Contract-theoretic analyses of consultants and trade unions

Sammanfattning: Why can junior management consultants bill four-digit dollar amounts a day for working with corporations and industries where they have no experience? Why do blue-collar workers organise in industry-specific unions involved in collective wage bargaining, while white-collars organise according to educational or professional background, offering résumé proof-reading, or don’t unionise at all? The doctoral thesis Contract-Theoretic Analyses of Consultants and Trade Unions consists of three self-containing essays in Economics of Organisation. What Do Consultants Do? asks why firms pay large fees to outsiders in core activities like management. Standard explanations that see the consultant only as an expert fail to rationalize several industry phenomena. This paper instead focuses on the consultant’s role as a truth-teller in governance. The model finds a trade-off between being an expert and being a truth-teller, and that branding is more important for the latter category. Furthermore, there are natural barriers to entry among truth-tellers, which helps explain the high fees of the most well-renowned players. The Nature of Management Consulting evaluates the theoretical results in the previous chapter.

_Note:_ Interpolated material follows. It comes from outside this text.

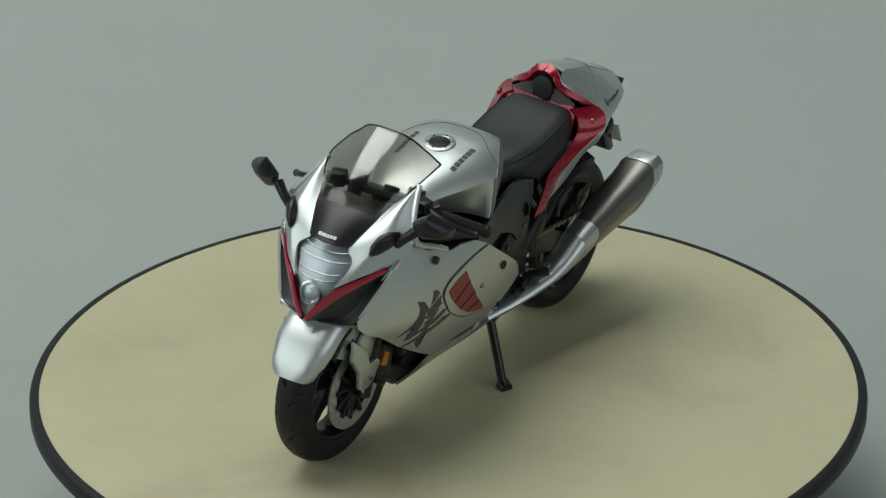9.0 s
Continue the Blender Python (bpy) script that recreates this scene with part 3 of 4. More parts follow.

Using market data from Sweden, the study finds that the upward price effect associated with a global brand is smaller for consultants with a broad range of services than for those with a narrow focus. This is hard to reconcile with the expertise explanations, but is consistent with the truth-telling theory. Interviews with experienced management consultants support this interpretation and several other predictions from the truth-telling theory. A Guild Theory of the Trade Union is an independent essay, developing a model where unions, like pre-industrialisation guilds, strike a balance between strengthening the bargaining position and fostering human capital. It links the organisational form of unions to investments in human capital and bargaining power. The predictions resemble evidence from the Nordic labour market. Groups with white-collar characteristics will be more prone to form profession-specific unions and advocate individual bargaining than blue-collar groups. Furthermore, there is path dependency in union formation, which fits the international pattern of unionisation rates.